Cuil Stumbles Out of the Gate
But the site seemed unable to handle some softball, straight-forward queries. For example, a search for "barack obama" returned on the first page of results mostly links to different pages of Obama's official site, hardly useful if one is looking for a variety of sites on the presidential candidate. A search for "St. Louis, MO" initially returned zero results.
Among others, search engine expert Danny Sullivan criticized Cuil for focusing on the size of its index -- a practice that fell into disfavor years ago, as engines focused on the quality of results -- and questioned the basic validity of the claim.
"Yes, size matters. You want to have a comprehensive collection of documents from across the web. But having a lot of documents doesn't mean you are most relevant," Sullivan wrote on his Search Engine Land blog.
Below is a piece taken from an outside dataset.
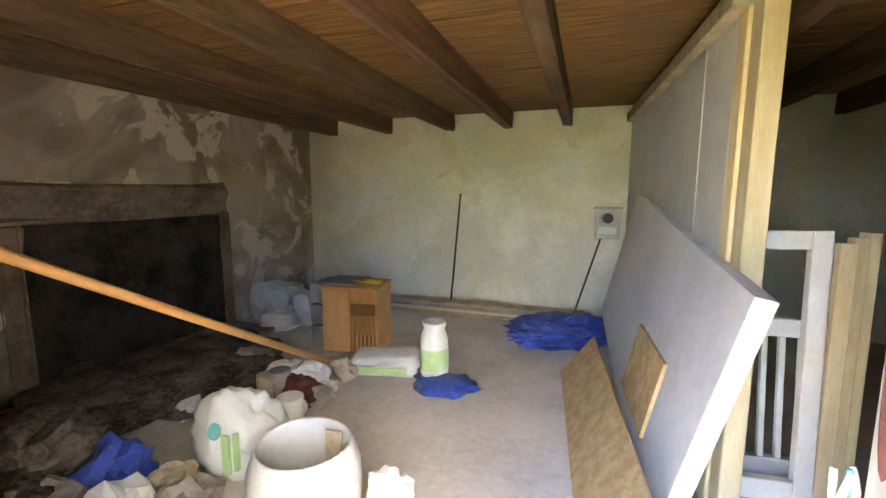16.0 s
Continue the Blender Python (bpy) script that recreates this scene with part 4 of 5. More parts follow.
def sheet(name, label, category, p0, p1, p2, thick, mat, edge=None, edge_label=""):
    """A board from three corners: p0-p1 the near edge, p0-p2 along its length."""
    p0, p1, p2 = Vector(p0), Vector(p1), Vector(p2)
    u, v = p1 - p0, p2 - p0
    n = u.cross(v).normalized()
    x, z = u.normalized(), n
    yv = z.cross(x)
    m = Matrix((x, yv, z)).transposed().to_4x4()
    m.translation = p0
    ob = thing(name, label, category, m)
    w_, l_ = u.length, v.dot(yv)
    lo, hi = (0, min(0, l_), 0), (w_, max(0, l_), thick)
    part("board", boxes((lo, hi), bevel=0.002), mat, ob)
    if edge:
        part("edge", boxes(((0, -0.004 if l_ > 0 else 0.0, 0.001), (w_, 0.0 if l_ > 0 else 0.004, thick - 0.001)),), edge, ob, edge_label)
    return ob


sheet("insulation_board", "thick grey insulation board with a white edge leaning on the partition", "insulation board", (10.405, 6.85, 0.06), (10.62, 6.74, 1.03), (10.25, 9.1, 0.06), -0.06, M_GREYBOARD, M_WHITEEDGE, "white foam edge")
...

Sullivan also pointed out that Google hasn't publicly stated the size of its Web index in years, and that even if Cuil's is indeed three times as big, Google could quickly match that by simply becoming a bit less selective. Last Friday, Google, likely anticipating Cuil's launch on Monday, said its crawlers today "see" more than 1 trillion URLs on the Web.
Google declined to comment about Cuil's claim and also declined to say how many links are in its Web index.
Sullivan and other search market observers said they were underwhelmed by the quality of Cuil's results.
"With the huge caveat that nine queries are far from letting anyone conclude anything, I still didn't come away with a sense that Cuil has Google-beating relevancy. Instead, it has some flaws though is better than many start-up search engines appear out of the box," Sullivan wrote in another post Monday.
"I played with the site a fair bit when it turned on this morning. So far it doesn’t do much for me," wrote Saul Hansell of The New York Times in a blog post titled "Cuil’s New Search Engine: Cheaper Than Google, but Not Better."
Cuil, which is pronounced "cool," got a resounding thumbs-down from The Wall Street Journal's John Paczkowski in an AllThingsD post titled Totally UnCuil.
"If your mission is to beat Google in the search market, it’s probably wise to give your upstart search engine a name that people know how to pronounce. It’s also wise to make sure that it appears in the first page of search results for its own name. Cuil, the upstart search engine that debuted today with aspirations of unseating Google, has apparently done neither," he wrote.